-- Given exercise --
Copy the data that follows exactly. Include no pictures.

-- Collected data --

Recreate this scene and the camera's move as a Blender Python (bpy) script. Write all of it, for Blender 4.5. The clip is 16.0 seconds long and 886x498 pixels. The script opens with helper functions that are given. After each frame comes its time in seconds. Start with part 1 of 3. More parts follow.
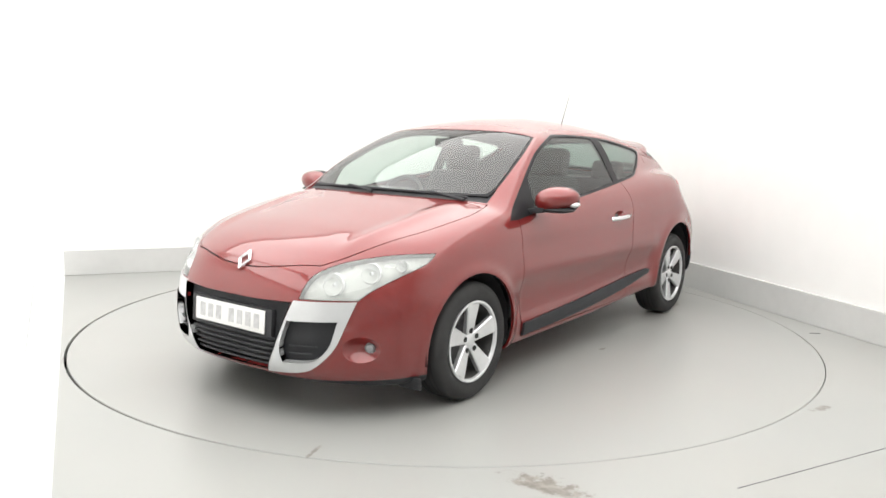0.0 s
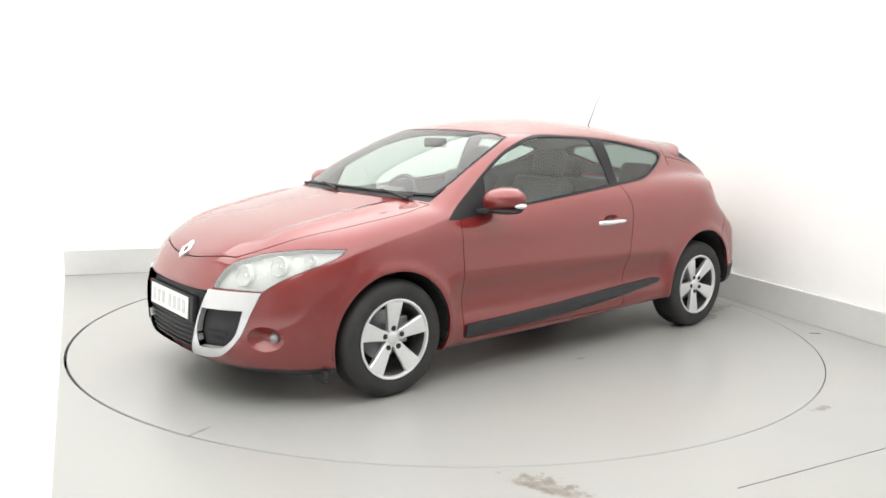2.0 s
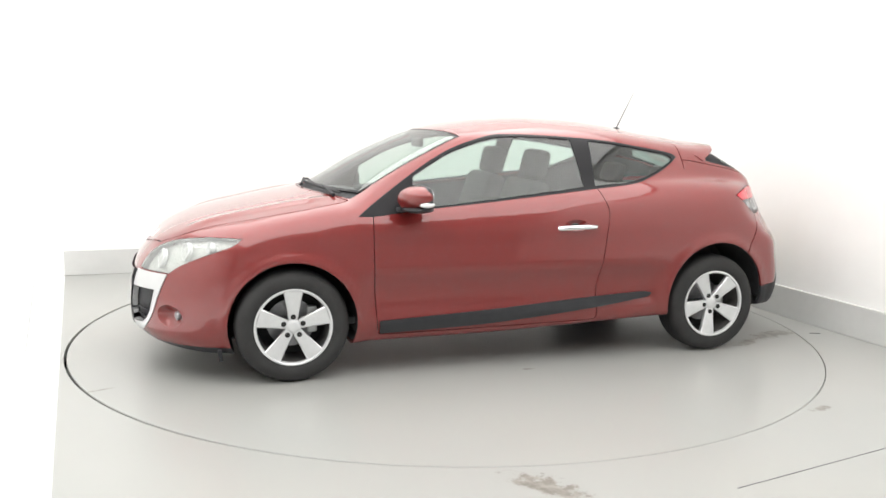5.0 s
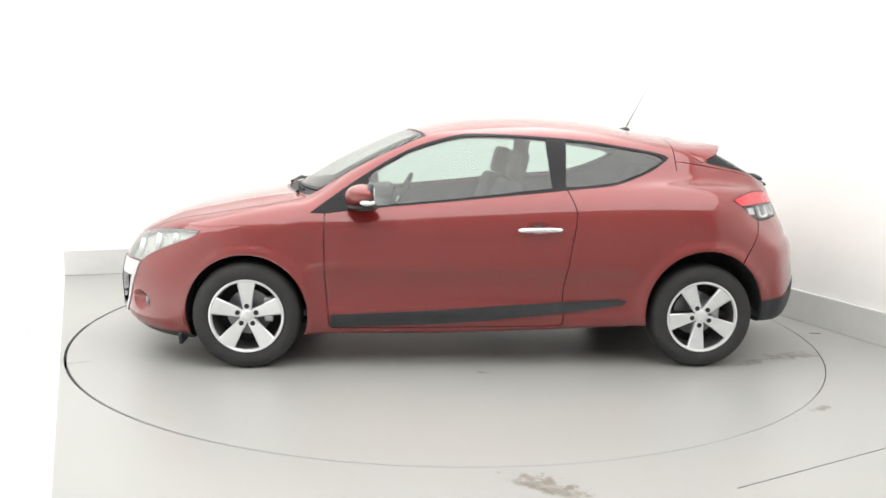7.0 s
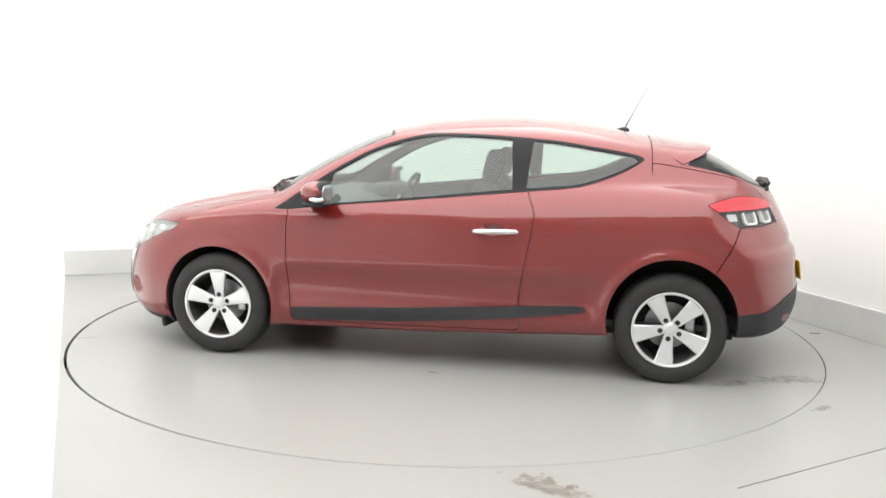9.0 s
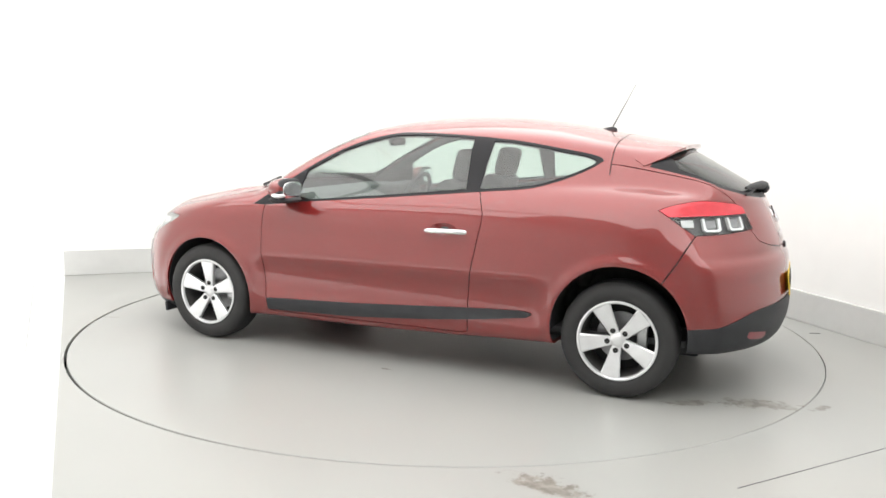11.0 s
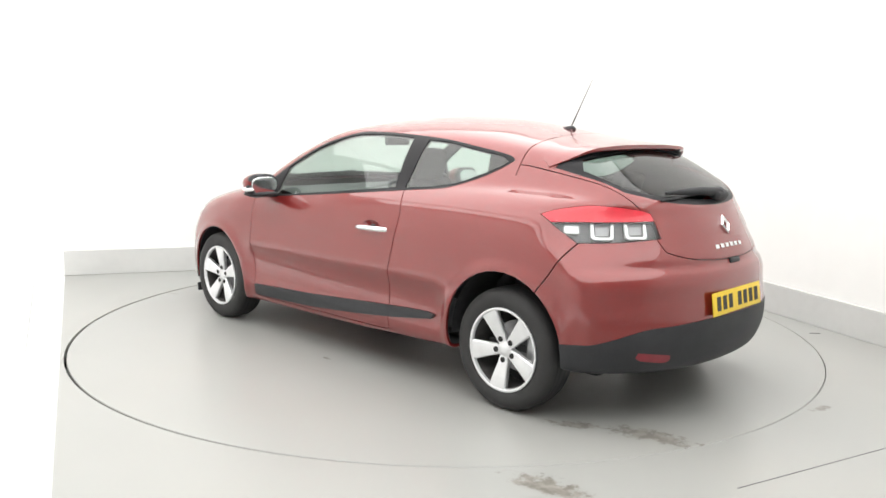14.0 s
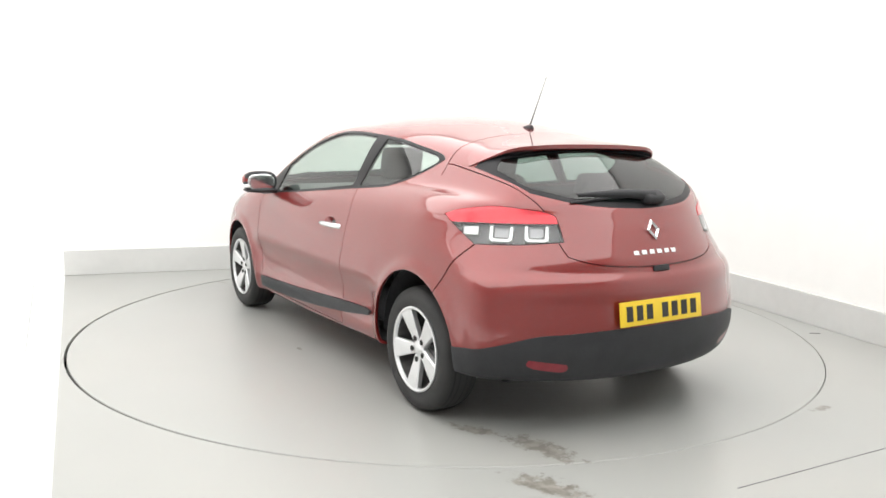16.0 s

-- Task output --
Recreate this scene and the camera's move as a Blender Python (bpy) script. Write all of it, for Blender 4.5. The clip is 16.0 seconds long and 886x498 pixels. The script opens with helper functions that are given. After each frame comes its time in seconds. Start with part 1 of 3. More parts follow.
0.0 s
2.0 s
5.0 s
7.0 s
9.0 s
11.0 s
14.0 s
16.0 s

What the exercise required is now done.